**Records with scene code**
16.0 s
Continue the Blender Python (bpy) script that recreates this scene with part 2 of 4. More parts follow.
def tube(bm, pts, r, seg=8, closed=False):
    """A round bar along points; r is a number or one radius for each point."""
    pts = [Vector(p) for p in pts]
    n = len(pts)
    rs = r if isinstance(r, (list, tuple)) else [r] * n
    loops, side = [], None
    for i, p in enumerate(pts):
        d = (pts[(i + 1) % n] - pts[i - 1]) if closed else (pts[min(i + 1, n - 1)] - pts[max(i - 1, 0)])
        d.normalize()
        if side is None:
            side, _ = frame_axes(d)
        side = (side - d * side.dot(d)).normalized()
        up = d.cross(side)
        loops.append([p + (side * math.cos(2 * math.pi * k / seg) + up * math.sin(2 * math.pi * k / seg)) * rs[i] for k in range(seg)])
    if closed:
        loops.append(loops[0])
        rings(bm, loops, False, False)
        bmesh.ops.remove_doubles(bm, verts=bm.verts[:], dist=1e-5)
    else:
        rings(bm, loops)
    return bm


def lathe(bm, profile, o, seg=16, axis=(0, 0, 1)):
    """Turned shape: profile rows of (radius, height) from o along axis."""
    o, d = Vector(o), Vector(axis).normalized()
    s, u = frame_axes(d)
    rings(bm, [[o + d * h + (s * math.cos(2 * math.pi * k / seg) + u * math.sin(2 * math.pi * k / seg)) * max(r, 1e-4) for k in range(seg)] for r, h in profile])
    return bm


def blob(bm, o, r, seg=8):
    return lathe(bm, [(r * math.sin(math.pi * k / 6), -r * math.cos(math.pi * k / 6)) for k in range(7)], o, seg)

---

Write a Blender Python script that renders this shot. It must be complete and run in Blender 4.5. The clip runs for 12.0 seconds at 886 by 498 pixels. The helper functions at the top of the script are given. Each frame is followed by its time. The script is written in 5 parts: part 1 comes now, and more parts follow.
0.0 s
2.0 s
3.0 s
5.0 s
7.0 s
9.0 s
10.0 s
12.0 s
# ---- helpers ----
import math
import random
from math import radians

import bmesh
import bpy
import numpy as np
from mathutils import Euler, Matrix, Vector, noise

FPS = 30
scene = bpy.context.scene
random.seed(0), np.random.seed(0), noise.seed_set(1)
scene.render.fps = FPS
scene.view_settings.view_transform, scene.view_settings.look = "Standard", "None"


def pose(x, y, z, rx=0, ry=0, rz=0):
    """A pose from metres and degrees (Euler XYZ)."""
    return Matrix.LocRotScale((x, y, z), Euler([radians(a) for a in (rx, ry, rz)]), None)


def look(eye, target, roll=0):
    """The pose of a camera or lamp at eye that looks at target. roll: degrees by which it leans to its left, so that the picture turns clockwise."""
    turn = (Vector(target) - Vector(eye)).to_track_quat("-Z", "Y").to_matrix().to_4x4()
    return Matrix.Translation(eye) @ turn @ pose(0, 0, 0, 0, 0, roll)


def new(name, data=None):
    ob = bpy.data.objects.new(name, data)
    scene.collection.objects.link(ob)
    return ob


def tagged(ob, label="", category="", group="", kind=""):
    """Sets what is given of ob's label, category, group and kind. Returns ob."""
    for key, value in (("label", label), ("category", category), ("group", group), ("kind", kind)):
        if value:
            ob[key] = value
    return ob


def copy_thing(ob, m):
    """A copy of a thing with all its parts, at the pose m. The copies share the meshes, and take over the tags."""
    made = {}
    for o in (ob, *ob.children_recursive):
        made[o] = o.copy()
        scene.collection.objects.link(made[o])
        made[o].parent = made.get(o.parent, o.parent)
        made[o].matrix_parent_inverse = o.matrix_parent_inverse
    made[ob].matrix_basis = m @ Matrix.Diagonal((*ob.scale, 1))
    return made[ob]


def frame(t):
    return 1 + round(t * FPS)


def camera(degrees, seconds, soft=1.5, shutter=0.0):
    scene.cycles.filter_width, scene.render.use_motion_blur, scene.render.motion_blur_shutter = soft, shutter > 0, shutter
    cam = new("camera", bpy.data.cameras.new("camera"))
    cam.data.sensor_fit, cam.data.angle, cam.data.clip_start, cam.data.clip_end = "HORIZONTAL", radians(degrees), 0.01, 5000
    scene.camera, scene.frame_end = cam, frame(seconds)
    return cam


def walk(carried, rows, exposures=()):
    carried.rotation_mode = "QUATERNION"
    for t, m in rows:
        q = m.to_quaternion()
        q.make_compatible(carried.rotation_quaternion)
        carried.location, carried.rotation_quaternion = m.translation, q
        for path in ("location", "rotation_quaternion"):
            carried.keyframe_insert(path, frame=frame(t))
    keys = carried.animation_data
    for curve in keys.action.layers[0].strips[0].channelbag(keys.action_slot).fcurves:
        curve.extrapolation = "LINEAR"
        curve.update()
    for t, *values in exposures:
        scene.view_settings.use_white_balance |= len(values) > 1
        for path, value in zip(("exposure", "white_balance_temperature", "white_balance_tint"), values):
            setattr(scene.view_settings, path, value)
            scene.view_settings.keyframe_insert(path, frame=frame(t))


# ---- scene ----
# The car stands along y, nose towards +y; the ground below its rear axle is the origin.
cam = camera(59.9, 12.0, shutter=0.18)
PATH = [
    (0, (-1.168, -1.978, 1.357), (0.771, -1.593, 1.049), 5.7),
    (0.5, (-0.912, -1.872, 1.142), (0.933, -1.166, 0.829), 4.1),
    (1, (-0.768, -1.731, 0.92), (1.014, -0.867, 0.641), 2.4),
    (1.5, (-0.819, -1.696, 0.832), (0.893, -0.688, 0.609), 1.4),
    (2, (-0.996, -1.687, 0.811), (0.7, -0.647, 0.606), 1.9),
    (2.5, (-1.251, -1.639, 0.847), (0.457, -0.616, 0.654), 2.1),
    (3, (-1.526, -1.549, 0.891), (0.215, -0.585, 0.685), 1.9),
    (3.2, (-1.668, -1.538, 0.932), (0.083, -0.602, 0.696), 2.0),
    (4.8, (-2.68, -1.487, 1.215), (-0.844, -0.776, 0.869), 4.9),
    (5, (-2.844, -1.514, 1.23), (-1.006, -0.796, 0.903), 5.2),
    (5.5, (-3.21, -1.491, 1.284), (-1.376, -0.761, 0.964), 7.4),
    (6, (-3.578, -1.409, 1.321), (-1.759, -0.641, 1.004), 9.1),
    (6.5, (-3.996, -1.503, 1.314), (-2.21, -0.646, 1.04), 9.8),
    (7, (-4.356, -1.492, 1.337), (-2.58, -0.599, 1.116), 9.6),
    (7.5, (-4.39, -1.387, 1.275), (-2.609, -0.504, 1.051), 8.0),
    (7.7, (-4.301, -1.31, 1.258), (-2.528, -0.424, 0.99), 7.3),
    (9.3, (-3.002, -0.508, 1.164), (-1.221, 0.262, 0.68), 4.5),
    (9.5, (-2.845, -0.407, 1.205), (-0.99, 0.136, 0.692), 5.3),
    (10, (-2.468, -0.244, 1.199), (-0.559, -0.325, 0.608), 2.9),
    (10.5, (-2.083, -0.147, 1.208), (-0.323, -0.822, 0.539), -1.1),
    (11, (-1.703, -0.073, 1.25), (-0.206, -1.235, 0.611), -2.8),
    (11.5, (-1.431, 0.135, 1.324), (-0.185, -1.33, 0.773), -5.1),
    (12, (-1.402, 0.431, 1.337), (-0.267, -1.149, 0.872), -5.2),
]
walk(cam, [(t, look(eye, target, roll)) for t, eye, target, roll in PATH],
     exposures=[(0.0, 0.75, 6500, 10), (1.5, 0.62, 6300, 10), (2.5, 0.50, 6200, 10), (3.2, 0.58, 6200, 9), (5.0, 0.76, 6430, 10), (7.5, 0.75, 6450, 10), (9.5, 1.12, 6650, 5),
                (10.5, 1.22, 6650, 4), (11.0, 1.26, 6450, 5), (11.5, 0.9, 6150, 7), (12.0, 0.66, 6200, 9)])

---

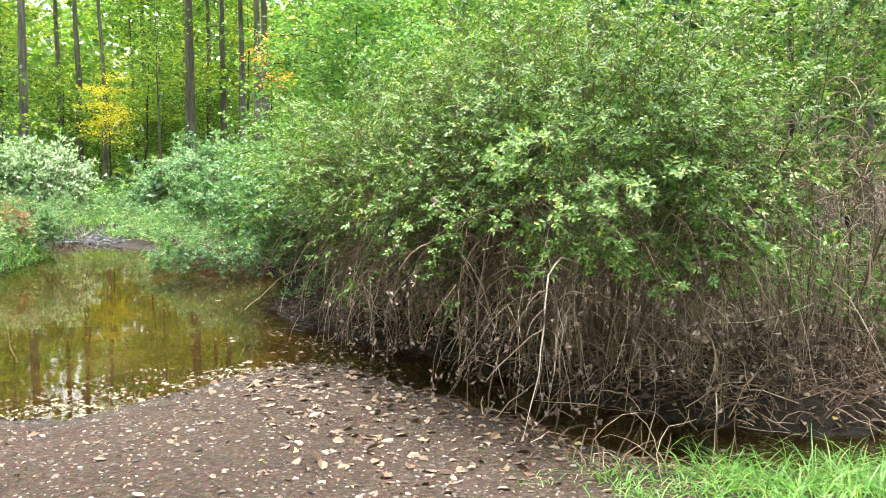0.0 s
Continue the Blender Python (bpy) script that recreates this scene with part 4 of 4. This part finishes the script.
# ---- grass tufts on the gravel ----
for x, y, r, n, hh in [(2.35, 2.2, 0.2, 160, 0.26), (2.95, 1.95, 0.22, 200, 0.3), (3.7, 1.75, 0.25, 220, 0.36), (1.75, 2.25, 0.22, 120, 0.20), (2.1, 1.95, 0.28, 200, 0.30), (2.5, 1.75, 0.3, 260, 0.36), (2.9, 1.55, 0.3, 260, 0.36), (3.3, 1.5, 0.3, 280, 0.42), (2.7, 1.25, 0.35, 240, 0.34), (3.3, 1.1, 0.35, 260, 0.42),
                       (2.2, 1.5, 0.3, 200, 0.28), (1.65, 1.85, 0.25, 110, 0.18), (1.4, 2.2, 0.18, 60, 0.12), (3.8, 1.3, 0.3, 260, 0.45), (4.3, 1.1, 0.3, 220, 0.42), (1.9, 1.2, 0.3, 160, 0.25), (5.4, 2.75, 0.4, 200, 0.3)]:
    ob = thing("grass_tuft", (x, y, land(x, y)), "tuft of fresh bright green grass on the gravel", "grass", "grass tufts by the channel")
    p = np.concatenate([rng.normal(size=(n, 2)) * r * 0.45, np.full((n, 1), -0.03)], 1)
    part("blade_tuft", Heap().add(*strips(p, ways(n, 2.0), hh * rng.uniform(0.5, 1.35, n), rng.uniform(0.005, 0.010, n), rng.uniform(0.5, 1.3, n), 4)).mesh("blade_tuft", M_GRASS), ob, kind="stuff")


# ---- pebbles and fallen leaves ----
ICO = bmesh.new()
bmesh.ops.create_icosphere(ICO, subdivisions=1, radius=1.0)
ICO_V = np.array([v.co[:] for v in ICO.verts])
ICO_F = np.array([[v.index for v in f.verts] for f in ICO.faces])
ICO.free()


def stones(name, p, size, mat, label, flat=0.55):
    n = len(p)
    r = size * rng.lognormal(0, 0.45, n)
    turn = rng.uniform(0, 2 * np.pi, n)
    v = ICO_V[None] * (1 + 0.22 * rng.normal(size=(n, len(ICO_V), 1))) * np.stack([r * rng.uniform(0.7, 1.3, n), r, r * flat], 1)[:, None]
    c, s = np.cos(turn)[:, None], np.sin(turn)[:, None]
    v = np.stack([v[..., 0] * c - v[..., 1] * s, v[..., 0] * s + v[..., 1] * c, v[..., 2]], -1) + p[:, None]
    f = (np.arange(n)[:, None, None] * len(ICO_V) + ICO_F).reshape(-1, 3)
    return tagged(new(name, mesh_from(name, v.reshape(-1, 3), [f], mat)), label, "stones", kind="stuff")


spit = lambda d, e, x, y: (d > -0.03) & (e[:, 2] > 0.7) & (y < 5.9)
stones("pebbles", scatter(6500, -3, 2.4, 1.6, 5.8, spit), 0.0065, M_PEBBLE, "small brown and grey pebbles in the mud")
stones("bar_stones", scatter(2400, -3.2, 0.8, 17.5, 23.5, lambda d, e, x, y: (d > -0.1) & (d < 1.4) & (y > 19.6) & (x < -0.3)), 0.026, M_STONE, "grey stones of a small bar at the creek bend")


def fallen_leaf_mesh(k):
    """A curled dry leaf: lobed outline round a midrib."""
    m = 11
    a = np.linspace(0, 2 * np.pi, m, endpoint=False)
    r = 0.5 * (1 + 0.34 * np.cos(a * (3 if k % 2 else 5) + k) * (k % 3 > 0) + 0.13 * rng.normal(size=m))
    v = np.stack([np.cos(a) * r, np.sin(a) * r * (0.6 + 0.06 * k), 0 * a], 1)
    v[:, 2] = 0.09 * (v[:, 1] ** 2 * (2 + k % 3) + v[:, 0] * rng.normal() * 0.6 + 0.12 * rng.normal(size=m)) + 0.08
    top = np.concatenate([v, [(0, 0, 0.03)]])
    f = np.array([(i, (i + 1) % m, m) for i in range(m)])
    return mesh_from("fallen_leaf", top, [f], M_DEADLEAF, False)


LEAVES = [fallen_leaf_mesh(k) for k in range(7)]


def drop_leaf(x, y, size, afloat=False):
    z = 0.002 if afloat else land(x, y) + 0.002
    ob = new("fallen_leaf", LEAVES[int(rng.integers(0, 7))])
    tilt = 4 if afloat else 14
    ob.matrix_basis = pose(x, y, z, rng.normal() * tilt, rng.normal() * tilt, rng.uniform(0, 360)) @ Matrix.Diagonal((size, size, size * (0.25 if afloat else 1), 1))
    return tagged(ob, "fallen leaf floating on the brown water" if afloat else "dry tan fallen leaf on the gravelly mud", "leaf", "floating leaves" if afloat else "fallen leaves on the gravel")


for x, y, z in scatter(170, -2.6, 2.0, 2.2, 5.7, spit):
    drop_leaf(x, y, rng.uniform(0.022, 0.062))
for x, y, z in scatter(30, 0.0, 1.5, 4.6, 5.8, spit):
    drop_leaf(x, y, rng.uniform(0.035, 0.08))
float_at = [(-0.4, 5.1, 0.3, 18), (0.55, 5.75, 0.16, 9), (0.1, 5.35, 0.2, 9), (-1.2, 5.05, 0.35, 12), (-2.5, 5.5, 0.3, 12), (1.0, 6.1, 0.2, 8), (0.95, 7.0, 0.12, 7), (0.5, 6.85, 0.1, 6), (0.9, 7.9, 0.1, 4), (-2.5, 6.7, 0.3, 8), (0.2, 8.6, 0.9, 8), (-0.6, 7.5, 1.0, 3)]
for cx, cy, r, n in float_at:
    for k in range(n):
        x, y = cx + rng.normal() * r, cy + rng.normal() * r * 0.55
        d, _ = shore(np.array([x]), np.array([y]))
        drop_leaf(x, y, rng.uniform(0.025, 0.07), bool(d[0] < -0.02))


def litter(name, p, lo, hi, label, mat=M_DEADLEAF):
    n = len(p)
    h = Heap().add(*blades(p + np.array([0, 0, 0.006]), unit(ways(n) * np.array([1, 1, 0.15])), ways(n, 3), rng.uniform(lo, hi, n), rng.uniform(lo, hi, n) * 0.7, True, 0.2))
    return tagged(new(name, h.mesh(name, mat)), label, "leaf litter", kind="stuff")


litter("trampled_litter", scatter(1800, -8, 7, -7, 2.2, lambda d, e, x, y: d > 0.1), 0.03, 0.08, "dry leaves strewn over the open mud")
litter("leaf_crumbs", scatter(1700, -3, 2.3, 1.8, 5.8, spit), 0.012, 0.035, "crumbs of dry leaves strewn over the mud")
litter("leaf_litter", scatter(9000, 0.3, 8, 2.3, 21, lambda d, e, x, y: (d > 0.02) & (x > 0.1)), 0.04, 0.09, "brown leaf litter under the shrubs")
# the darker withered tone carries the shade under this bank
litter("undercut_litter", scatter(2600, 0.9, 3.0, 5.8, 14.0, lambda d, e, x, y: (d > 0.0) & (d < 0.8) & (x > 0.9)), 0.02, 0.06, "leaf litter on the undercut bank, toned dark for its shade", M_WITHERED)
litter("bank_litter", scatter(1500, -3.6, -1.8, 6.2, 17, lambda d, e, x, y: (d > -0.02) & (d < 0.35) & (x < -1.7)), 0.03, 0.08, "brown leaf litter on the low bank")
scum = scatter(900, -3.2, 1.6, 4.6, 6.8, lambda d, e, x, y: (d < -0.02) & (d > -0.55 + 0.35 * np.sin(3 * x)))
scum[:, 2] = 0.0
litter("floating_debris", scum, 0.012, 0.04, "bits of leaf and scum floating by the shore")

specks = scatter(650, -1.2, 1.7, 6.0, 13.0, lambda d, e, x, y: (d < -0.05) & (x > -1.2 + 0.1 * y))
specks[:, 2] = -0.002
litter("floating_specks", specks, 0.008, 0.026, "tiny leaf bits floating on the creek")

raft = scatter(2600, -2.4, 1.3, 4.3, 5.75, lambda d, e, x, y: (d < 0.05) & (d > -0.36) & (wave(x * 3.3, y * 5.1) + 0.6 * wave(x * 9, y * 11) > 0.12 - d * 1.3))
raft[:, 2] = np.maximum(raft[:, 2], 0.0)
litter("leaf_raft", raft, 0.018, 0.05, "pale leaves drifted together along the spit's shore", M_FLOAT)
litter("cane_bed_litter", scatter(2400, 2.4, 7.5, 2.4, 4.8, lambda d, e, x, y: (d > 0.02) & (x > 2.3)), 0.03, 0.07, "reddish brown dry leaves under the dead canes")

**Task objective**
From the entries above, extract each line containing "strips".

**Solution to this exercise**
    for curve in keys.action.layers[0].strips[0].channelbag(keys.action_slot).fcurves:
    part("blade_tuft", Heap().add(*strips(p, ways(n, 2.0), hh * rng.uniform(0.5, 1.35, n), rng.uniform(0.005, 0.010, n), rng.uniform(0.5, 1.3, n), 4)).mesh("blade_tuft", M_GRASS), ob, kind="stuff")